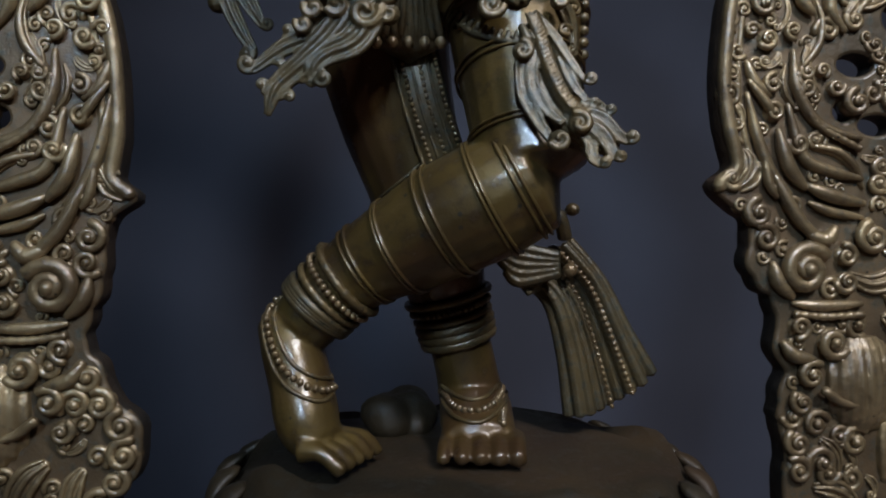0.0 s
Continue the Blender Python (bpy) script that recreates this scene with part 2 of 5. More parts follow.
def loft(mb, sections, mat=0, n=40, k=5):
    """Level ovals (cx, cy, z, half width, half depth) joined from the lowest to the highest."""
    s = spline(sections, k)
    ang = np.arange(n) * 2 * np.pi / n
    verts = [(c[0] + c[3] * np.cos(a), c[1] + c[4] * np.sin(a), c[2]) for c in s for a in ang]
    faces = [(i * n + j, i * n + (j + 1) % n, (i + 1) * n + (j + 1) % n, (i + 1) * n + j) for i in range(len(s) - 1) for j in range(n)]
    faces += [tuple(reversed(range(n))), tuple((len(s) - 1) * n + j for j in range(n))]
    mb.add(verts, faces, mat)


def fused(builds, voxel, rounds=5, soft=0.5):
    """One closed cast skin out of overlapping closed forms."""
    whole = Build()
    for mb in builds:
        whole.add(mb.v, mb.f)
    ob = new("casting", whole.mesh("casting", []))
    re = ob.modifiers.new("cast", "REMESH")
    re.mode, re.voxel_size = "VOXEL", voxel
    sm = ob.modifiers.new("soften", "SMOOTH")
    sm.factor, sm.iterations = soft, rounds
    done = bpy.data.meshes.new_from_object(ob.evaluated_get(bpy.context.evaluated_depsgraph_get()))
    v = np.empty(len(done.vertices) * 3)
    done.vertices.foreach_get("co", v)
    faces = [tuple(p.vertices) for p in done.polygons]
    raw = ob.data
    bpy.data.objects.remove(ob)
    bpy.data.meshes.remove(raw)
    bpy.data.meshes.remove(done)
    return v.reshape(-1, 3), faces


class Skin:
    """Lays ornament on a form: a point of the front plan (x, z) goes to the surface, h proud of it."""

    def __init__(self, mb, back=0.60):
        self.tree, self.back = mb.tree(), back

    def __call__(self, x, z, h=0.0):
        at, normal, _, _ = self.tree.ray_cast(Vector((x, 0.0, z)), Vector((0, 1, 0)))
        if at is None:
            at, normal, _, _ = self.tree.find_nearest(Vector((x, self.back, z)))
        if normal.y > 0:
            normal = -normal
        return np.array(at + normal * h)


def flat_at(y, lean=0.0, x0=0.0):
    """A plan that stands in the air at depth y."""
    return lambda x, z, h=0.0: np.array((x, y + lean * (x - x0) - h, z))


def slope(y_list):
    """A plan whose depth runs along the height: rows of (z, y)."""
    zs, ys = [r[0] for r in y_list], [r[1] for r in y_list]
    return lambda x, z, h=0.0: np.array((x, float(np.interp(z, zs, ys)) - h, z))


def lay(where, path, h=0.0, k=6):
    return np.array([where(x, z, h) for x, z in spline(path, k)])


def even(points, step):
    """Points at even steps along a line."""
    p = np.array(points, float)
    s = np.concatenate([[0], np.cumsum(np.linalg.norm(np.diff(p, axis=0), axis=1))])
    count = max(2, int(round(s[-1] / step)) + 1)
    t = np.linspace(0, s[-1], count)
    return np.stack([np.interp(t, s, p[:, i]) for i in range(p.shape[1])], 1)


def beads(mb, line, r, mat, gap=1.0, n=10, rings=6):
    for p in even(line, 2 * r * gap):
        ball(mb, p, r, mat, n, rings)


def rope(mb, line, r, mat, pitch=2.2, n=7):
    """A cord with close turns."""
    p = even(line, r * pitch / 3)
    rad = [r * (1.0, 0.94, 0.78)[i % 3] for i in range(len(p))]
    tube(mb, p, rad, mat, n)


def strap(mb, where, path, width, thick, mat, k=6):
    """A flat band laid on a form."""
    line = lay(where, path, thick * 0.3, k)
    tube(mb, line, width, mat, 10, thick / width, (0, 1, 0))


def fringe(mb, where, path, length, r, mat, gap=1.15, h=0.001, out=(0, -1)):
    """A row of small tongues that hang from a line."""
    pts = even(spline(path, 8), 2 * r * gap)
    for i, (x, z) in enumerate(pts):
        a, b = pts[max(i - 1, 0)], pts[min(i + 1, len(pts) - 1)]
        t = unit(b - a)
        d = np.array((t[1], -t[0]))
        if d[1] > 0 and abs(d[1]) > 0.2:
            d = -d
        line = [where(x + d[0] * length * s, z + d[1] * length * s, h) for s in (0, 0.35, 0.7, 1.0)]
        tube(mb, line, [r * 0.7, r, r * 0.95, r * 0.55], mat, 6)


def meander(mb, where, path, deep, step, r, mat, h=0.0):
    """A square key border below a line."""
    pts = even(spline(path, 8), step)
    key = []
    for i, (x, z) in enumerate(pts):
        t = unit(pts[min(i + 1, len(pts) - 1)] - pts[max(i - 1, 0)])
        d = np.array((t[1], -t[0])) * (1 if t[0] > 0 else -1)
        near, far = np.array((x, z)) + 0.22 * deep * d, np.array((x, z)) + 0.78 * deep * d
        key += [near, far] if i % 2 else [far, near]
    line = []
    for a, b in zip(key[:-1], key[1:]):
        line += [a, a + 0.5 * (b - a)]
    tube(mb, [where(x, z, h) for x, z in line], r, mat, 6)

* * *

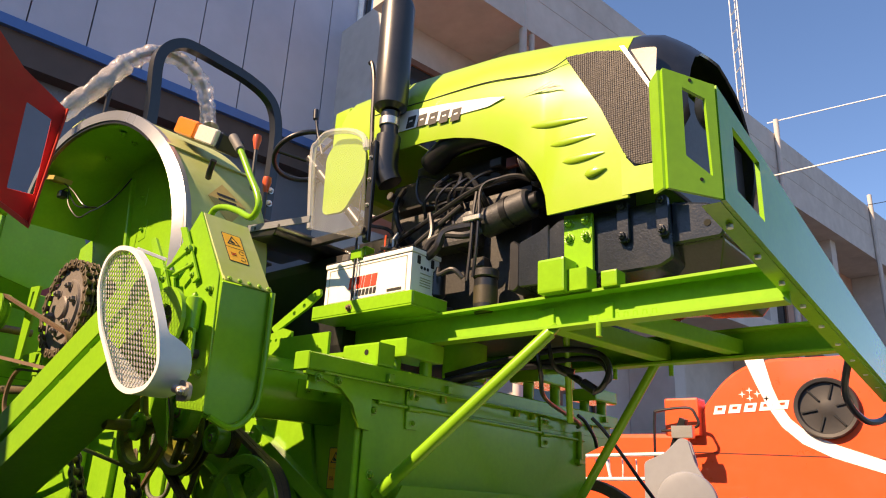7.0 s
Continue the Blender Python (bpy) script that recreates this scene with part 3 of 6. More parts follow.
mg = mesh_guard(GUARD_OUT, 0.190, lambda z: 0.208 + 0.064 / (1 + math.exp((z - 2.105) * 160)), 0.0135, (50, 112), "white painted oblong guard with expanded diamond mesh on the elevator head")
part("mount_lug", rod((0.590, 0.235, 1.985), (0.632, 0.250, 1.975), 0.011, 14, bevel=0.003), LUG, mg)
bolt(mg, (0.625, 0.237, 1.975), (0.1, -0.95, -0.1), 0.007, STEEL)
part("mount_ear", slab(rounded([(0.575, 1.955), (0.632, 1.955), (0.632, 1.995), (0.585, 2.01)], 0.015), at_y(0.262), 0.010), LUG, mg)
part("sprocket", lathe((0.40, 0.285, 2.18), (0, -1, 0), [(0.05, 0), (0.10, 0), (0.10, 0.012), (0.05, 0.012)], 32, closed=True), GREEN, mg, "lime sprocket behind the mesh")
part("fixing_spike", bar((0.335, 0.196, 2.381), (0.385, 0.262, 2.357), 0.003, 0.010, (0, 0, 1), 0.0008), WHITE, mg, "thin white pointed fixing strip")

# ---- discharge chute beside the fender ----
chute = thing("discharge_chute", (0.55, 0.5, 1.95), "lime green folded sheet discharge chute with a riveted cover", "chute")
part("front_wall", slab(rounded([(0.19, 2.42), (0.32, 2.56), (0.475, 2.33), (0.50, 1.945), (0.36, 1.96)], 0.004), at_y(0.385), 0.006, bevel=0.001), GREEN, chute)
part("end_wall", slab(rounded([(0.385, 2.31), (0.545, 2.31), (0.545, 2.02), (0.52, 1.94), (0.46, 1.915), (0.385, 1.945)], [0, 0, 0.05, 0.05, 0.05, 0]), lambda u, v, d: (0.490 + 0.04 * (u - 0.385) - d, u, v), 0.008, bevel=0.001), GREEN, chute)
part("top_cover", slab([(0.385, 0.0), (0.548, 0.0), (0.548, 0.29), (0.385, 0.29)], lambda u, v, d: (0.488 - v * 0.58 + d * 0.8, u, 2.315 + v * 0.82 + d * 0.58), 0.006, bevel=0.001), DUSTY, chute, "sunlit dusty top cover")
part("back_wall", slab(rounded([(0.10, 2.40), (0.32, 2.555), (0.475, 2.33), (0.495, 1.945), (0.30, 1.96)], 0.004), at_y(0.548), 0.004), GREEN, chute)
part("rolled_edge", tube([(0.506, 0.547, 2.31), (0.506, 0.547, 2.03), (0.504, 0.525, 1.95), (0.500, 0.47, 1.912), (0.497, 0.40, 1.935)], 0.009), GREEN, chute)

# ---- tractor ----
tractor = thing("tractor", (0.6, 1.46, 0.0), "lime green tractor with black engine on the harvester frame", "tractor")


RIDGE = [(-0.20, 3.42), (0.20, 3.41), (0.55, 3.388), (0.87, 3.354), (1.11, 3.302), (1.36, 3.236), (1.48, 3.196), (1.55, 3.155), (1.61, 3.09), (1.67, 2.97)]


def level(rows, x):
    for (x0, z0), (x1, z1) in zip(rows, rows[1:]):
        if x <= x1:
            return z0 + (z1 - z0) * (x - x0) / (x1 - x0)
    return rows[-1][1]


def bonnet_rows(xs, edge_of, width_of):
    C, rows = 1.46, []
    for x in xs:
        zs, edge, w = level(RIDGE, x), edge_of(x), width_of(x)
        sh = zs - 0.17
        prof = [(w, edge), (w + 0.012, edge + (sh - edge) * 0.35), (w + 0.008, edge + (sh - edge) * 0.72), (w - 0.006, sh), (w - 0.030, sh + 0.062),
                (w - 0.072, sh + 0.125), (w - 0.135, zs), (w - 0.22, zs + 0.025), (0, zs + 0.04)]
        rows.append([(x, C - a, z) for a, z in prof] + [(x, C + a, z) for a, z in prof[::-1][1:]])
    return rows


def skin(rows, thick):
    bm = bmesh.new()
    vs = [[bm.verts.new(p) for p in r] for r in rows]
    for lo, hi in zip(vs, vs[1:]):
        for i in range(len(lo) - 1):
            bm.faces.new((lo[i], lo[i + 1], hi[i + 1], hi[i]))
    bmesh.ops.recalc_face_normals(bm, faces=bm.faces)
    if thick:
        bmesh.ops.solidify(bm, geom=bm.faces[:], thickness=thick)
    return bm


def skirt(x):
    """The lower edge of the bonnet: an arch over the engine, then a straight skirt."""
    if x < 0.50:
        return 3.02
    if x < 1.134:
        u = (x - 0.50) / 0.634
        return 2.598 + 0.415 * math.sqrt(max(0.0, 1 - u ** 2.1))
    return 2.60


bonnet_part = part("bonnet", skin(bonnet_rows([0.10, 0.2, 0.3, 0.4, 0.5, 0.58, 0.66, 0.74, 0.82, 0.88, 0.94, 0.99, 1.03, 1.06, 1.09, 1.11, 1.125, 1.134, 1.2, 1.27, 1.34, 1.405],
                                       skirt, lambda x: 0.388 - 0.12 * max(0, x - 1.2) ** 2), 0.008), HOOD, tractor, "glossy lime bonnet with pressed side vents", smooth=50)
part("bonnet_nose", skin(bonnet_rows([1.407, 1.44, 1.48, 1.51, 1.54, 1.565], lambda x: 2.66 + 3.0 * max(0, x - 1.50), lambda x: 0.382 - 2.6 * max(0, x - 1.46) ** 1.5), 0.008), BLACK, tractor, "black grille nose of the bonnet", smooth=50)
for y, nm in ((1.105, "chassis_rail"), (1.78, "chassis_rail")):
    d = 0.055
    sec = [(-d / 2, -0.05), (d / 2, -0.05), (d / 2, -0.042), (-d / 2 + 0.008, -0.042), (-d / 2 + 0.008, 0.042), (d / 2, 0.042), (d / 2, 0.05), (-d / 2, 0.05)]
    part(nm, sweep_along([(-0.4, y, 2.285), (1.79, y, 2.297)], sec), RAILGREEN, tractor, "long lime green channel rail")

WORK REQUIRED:
Above are the records. Copy the lines beginning at the one that has "5. More parts follow." and ending with the one that has "mb.add(verts, faces, mat)", unchanged.

FINISHED ANSWER:
Continue the Blender Python (bpy) script that recreates this scene with part 2 of 5. More parts follow.
def loft(mb, sections, mat=0, n=40, k=5):
    """Level ovals (cx, cy, z, half width, half depth) joined from the lowest to the highest."""
    s = spline(sections, k)
    ang = np.arange(n) * 2 * np.pi / n
    verts = [(c[0] + c[3] * np.cos(a), c[1] + c[4] * np.sin(a), c[2]) for c in s for a in ang]
    faces = [(i * n + j, i * n + (j + 1) % n, (i + 1) * n + (j + 1) % n, (i + 1) * n + j) for i in range(len(s) - 1) for j in range(n)]
    faces += [tuple(reversed(range(n))), tuple((len(s) - 1) * n + j for j in range(n))]
    mb.add(verts, faces, mat)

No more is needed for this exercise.